Earlier this year, I decided that if people wanted to play with my face and name so much, I'd let them. I wrote a web application called Starpilot ( which converts the “favorite” stars you collect on Twitter, and turns them into expendable credits you can use. You can spend a favstar I give you and anonymously post a tweet from my account. Yes, really. As if I'd written it myself. It's contagious—once you try it out, other people can starpilot you.

Is it too much to hope that someday this will prove confusing to the National Security Agency? Even if not, there's a genuine thrill to giving up control of your perceived identity, and shaking loose other people's ideas of who you are at any given moment.

If anonymity is the root of animosity, this idea should be disastrous, overrun with slurs and spam. It might still turn that way. But right now, Starpilot overflows with messages of kindness and support, clever jokes, and knowing affection. It's the opposite of your typical comment section.

"I give warm and well-timed hugs," someone once said through my mouth. "Be the chaos you want to see in the world.

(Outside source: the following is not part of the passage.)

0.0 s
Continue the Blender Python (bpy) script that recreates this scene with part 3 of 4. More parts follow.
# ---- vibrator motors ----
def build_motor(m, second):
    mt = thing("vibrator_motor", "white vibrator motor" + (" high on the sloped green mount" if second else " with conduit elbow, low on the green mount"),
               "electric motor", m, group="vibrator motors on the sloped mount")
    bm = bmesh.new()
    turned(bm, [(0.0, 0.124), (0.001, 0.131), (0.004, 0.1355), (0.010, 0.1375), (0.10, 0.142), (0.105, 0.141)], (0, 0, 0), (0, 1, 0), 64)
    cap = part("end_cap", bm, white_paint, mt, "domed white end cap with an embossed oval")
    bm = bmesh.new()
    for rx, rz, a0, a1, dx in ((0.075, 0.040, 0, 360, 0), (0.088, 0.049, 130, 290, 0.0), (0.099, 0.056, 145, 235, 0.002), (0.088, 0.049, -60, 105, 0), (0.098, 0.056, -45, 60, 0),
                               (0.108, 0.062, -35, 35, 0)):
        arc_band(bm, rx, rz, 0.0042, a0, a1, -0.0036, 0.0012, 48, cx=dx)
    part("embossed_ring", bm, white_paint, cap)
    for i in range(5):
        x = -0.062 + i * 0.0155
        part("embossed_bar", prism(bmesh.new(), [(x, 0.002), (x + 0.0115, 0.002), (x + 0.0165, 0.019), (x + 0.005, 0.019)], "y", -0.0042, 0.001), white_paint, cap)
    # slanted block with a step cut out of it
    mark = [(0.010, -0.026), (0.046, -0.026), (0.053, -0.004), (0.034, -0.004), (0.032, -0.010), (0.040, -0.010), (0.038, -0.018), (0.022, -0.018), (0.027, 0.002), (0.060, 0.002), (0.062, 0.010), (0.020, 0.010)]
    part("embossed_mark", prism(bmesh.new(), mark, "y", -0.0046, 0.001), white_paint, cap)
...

Make the mystery." "You've been brave enough to break your own heart before, so you know you can survive it this time, when it's probably a fracture." "Well, at least we're scared together, right?"

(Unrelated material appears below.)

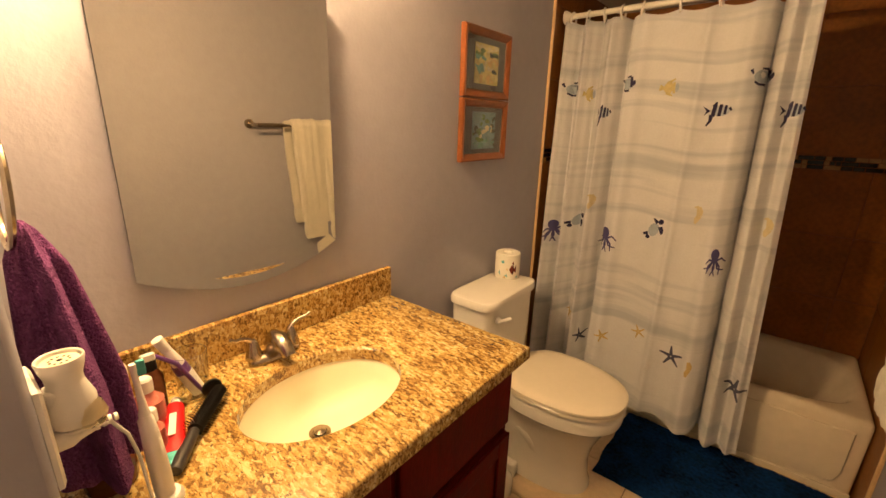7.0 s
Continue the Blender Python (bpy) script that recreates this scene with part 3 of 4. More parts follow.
solid("countertop", countertop_mesh(), GRANITE, "polished gold and brown granite vanity top", "countertop", smooth=True)
solid("backsplash", box(0.003, 0.022, STUB_IN + 0.003, -1.262, 0.921, 1.022, 0.003), GRANITE, "gold and brown granite upstand against the wall", "backsplash")
basin = thing("basin", (SX, SY, 0.8), "cream oval undermount ceramic basin", "sink")
prof = ((0.884, 1.03), (0.872, 0.985), (0.845, 0.94), (0.815, 0.84), (0.79, 0.66), (0.777, 0.42), (0.772, 0.18))
rings = [oval(SX - (1 - k) * 0.045, SY, z, SA * k, SB * k, 48) for z, k in prof]
outer = [oval(SX - (1 - k) * 0.045, SY, z - 0.012, SA * k + 0.012, SB * k + 0.012, 48) for z, k in prof]
part("bowl", loft(outer[::-1][:-1] + [oval(SX, SY, 0.884, SA + 0.025, SB + 0.025, 48)] + rings), SINK, basin, smooth=True)
dr = part("drain_ring", lathe([(0.026, 0.0), (0.026, 0.003), (0.017, 0.004), (0.016, 0.001)], (SX - 0.038, SY, 0.7725), 24), NICKEL, basin, "metal drain ring", True)
part("stopper", lathe([(0.015, 0.001), (0.015, 0.006), (0.006, 0.009)], (SX - 0.038, SY, 0.7735), 20), NICKEL, basin, "metal stopper", True)

faucet = thing("faucet", (0.09, FAUCET_Y, 0.92), "brushed nickel two-handle centreset faucet on the counter", "faucet")
part("base_plate", loft([oval(0.095, FAUCET_Y + 0.005, z, 0.024 - i, 0.067 - i, 32, 2.6) for z, i in ((0.921, 0), (0.932, 0.0), (0.94, 0.006), (0.943, 0.016))]), NICKEL, faucet, smooth=True)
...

Your friends, it turns out, may have an easier time making you say sincere things for them than telling you themselves. The freedom of taking on a pseudonym is real, but when it belongs to someone with whom you've made a connection—even one as simple as a little yellow star button—that freedom is balanced by responsibility.

A lot of my public face rests in the hands of billion-dollar companies, and trying to play tug-of-war with them is a losing game. You can deal with this by doubling down on assimilation, by quitting, or turning your identity into a game of its own.

Sure, the house still gets its cut. But they're not the only ones writing new rules.